Читать «Баллада о Георге Хениге» онлайн - страница 14

Виктор Пасков

— Что? — спросила она.

— Твой буфет.

— Какой буфет?

— Не прикидывайся, что не знаешь, о чем я говорю. Прекрасно знаешь. — Он закрыл дверь, прислонился к ней и проговорил тоном, не терпящим возражений: — Он у тебя будет.

— Откуда? — Мать повернулась и снова села. — Может, ты занял денег?

— Нет.

— Уж не продал ли ты своему брату свою часть участка?

— Нет.

— Неужели... неужели ты играл в карты?

— В карты? — Он смерил ее уничтожающим взглядом.

— Откуда же?

— Я его сделаю. — Он вытянул вперед руки ладонями кверху. — Вот этими руками!

— Ты? — Своим голосом она могла бы разрушить пятиэтажный дом.

— Да, я! — Его голос мог бы разрушить десятиэтажный дом. — Я, я! Если голодранцы дают слово, то они его держат! Я вам докажу, — он обвел широкий полукруг рукой, — что вы ничего не стоите со всеми вашими поместьями, лошадьми, курами, кабриолетами и слугами, Австрией и зубными врачами!

— У нас все национализировали! — закричала мать. — Прошу тебя считаться с этим фактом!

— С сегодняшнего дня факты будут считаться со мной, а не я с фактами! Ясно?

— Что это у вас случилось? — Цанка открыла дверь и просунула любопытную свою физиономию. — Чего вы так разорались? Подрались, что ли?

— Он желает делать буфет, — сказала моя мать совершенно убитым голосом.

— Кто хочет делать буфет?

Мать указала на отца.

— А инструменты? — спросила практичная Цанка.

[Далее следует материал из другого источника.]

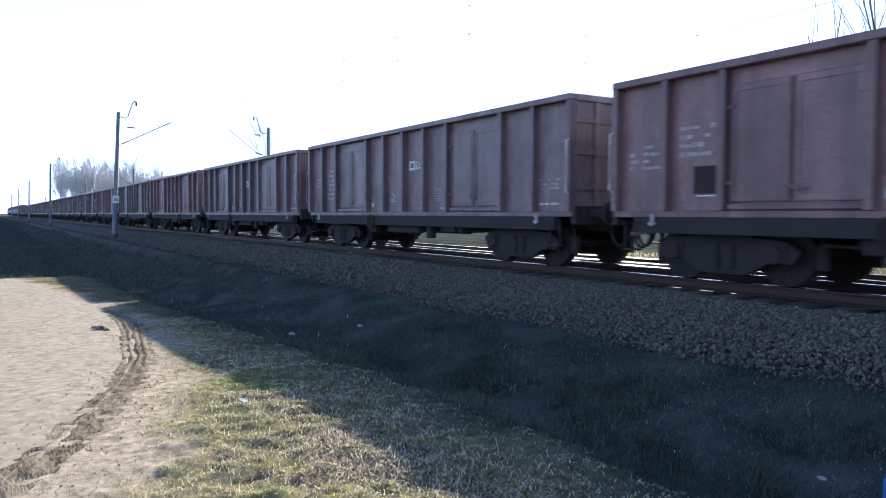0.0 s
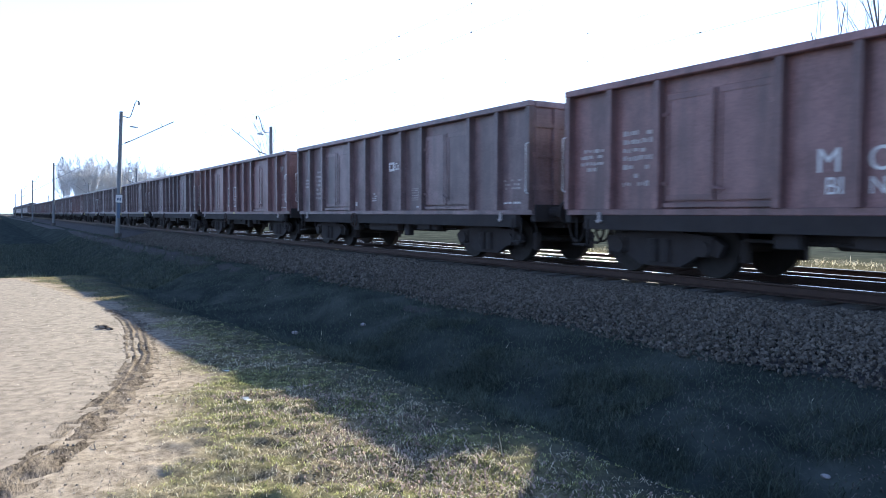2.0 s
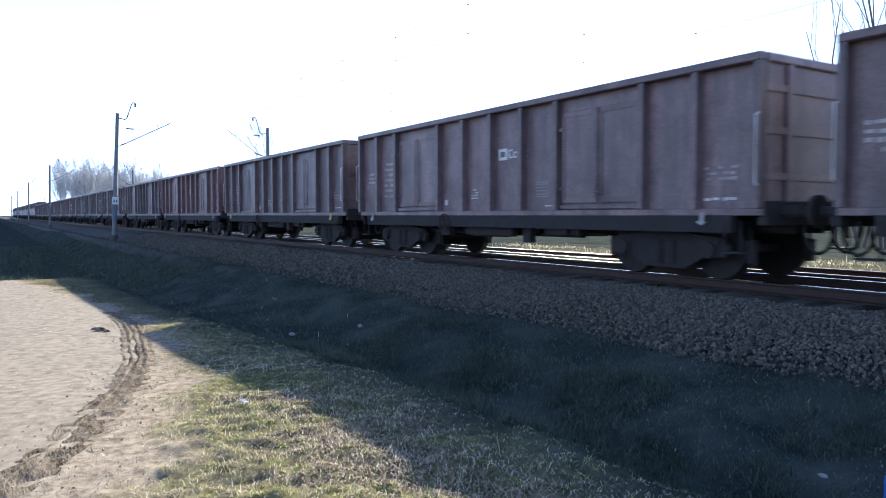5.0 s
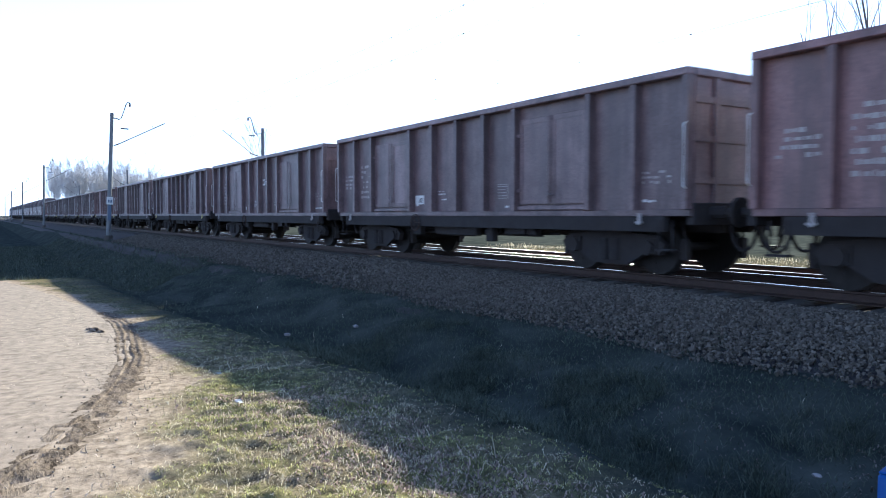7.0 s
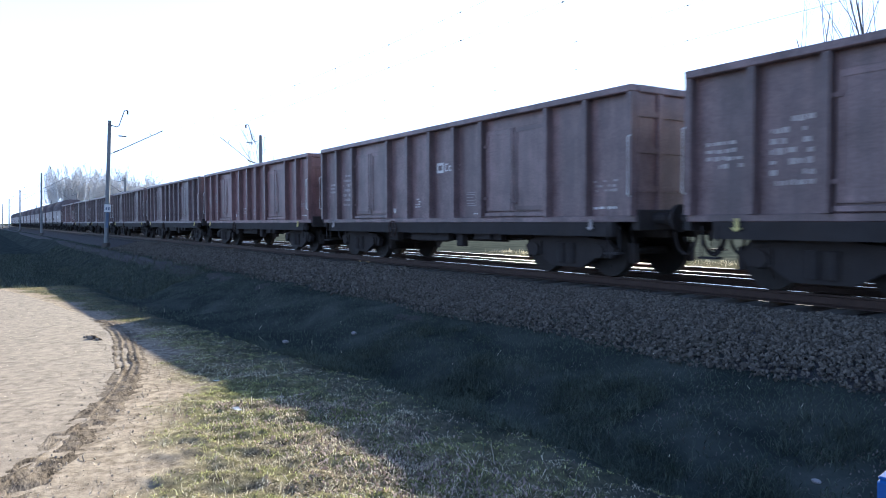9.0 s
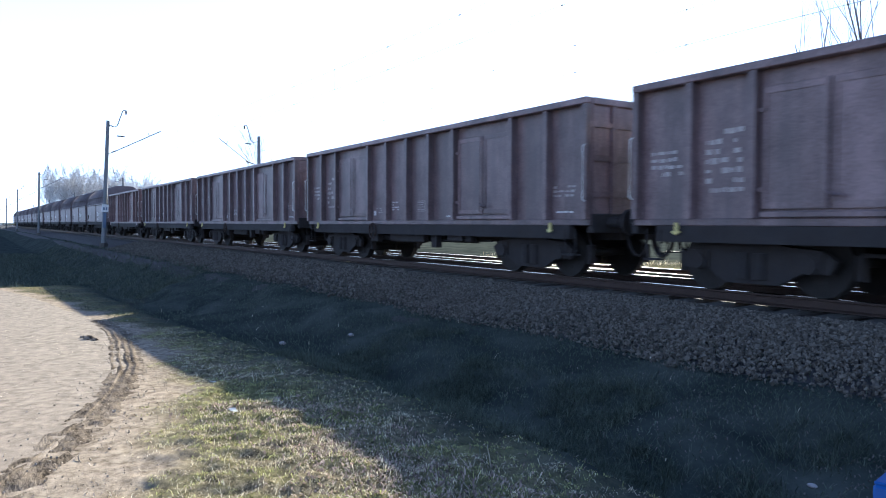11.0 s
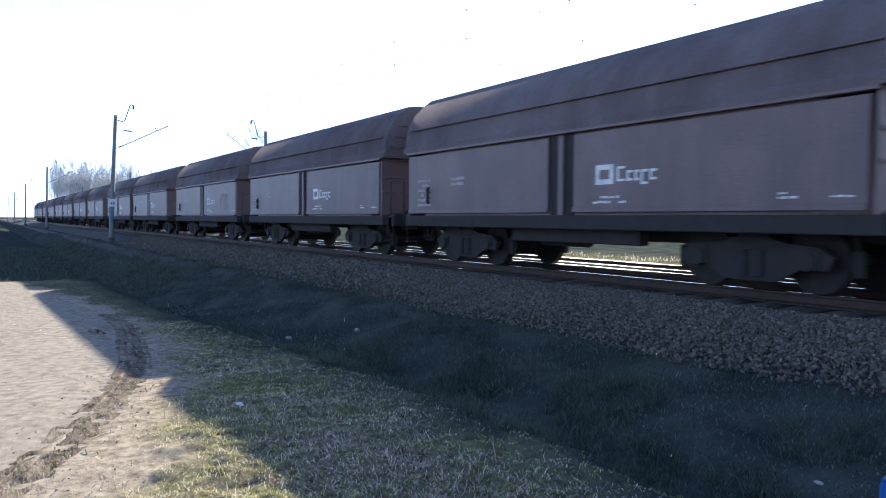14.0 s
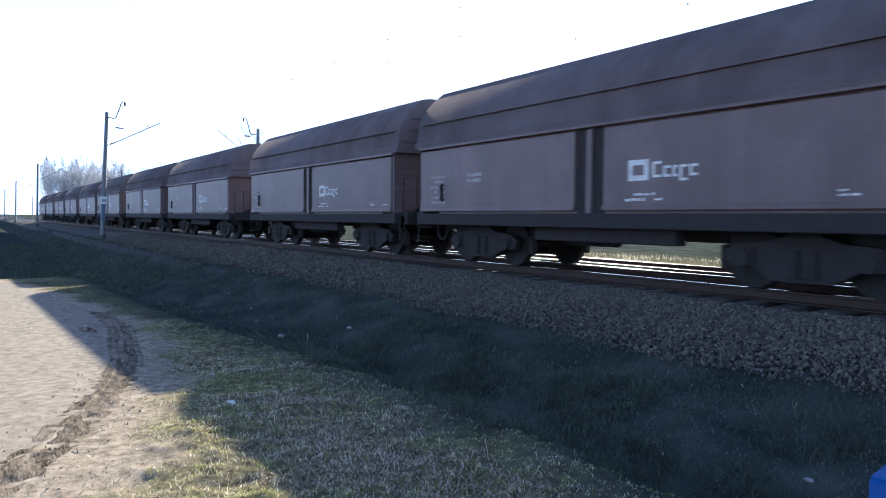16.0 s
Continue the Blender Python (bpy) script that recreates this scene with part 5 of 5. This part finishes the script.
for x, y, r_, a_ in ((-5.97, 1.77, 0.11, 10), (-7.69, 2.07, 0.06, 40)):
    make_scrap(x, y, r_, a_)
for x, y, r_ in ((-12.0, 1.4, 0.075), (-11.8, 1.46, 0.05), (-12.2, 1.34, 0.045)):
    make_stone(x, y, r_, M_DIRT, "dark flat clod of soil at the road edge", "clod", 0.25)


def sand_spot(rng, n):
    x = -1.0 - 17 * rng.uniform(0, 1, n) ** 1.2
    y = rng.uniform(-1.0, 3.2, n)
    keep = rng.uniform(0, 1, n) < sand_cover(x, y) * (0.25 + 0.75 * patchy(x, y, 2.0))
    return on_ground(x[keep], y[keep])


rng = np.random.default_rng(23)
tagged(stones("sand_grit", 9000, rng, sand_spot, 0.008, M_CRUST), "small stones and grit on the sandy strip", "gravel")
tagged(blades("leaf_litter", 9000, rng, sand_spot, 0.026, 0.009, 1.5, M_LITTER), "dead leaves and straw on the sandy strip", "leaf litter")
tagged(blades("leaf_litter", 2500, rng, sand_spot, 0.018, 0.005, 1.5, M_BARK), "dark leaf crumbs on the sandy strip", "leaf litter")
for x, y, h, b in ((-5.25, 0.55, 0.03, 0.16), (-7.2, 1.27, 0.03, 0.2)):
    make_stalk(x, y, h, b, M_BARK, "short dark twig lying by the road")


# ---- the moves ----
def train_place(t):
    return -23.27 + 20.406 * t + 0.0071 * t * t


def motions():
    times = [0, 1, 2, 4, 6, 8, 10, 12, 14, 15, 16]
    for ob, s in WAGONS:
        walk(ob, [(t, pose(train_place(t) + s, TRACK_Y, 0)) for t in times])
    # the wheels roll: one turn for every 2.89 m of track; alike axles share one set of keys
    shared = {}
    for ob, s in WAGONS:
        for w in ob.children_recursive:
            if not w.name.startswith("wheelset"):
                continue
            side = round(w.location.x, 2)
            if side not in shared:
                rows = [(k / FPS, pose(side, 0, 0.46, 0, math.degrees((train_place(k / FPS) - train_place(0)) / 0.46), 0)) for k in range(16 * FPS + 1)]
                walk(w, rows)
                shared[side] = w.animation_data
            else:
                w.rotation_mode = "QUATERNION"
                w.animation_data_create()
                w.animation_data.action = shared[side].action
                w.animation_data.action_slot = shared[side].action_slot


motions()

— Возьму у Вангела за бутылку.

— А мастерская? А доски? А фанера?

— Доски и фанеру мне в театре дадут.

— А мастерская? А верстак?

Отец не знал, что ответить.

— Ну скажи! Что ж ты молчишь? Говори! Что ж ты молчишь? — нападали на него обе. — Где ты будешь делать этот буфет? На чем будешь его делать? Отвечай же!

Отец стоял безмолвно, понурившись.

Тогда я встал, подошел к нему и тронул его рукой за колено. Он взглянул на меня с отчаянием.

— Дедушка Георгий, — сказал я. — У дедушки Георгия есть два верстака!

Взгляд его прояснился. Сначала в глазах мелькнуло удивление, потом они просветлели, засияли, как никогда до сих пор, он поднял меня на руки и, подбросив к потолку, крикнул:

— Умница! Талант! Гений!

* * *

Итак, музыкант, увлеченный лишь творчеством, трубач-виртуоз, записавший золотую пластинку на Софийском радио, прозванный музыкантами Марин-шмель за блестящее исполнение труднейшей пьесы «Полет шмеля» (а исполняли ее так лишь Тимофей Докшицер в СССР и Гарри Джеймс в Америке), забросил трубу и мастерил буфет.

Он, в пять утра спешивший в Музыкальный театр играть на виолончели, чтобы всегда быть в форме, мастерил буфет.

Он, делавший для трубы транскрипции скрипичных концертов и не замечавший ничего, кроме своей трубы, он, чья голова была заполнена только нотами (отчего он казался рассеянным и чудаковатым), вдруг забросил трубу.

Впрочем, разве мог не мастерить буфет он — уязвленный в своем самолюбии, оскорбленный в своем мужском достоинстве, доведенный бедностью до исступления?..

И я спрашиваю: если бедность не порок, то что же она?

Этот злополучный буфет, уже потемневший, до сих пор как злое чудовище стоит у нас в квартире (о, памятник бедности, я никогда не выброшу тебя!). Каждый день я прохожу мимо него, презирая всей душой, но я буду протирать его тряпкой, подвинчивать ржавые болты и заменять их новыми, смазывать дверцы, чтобы не скрипели от старости, любовно поглаживать стенки, шептать ему ласковые слова, посматривать на него ночью из-под прикрытых век.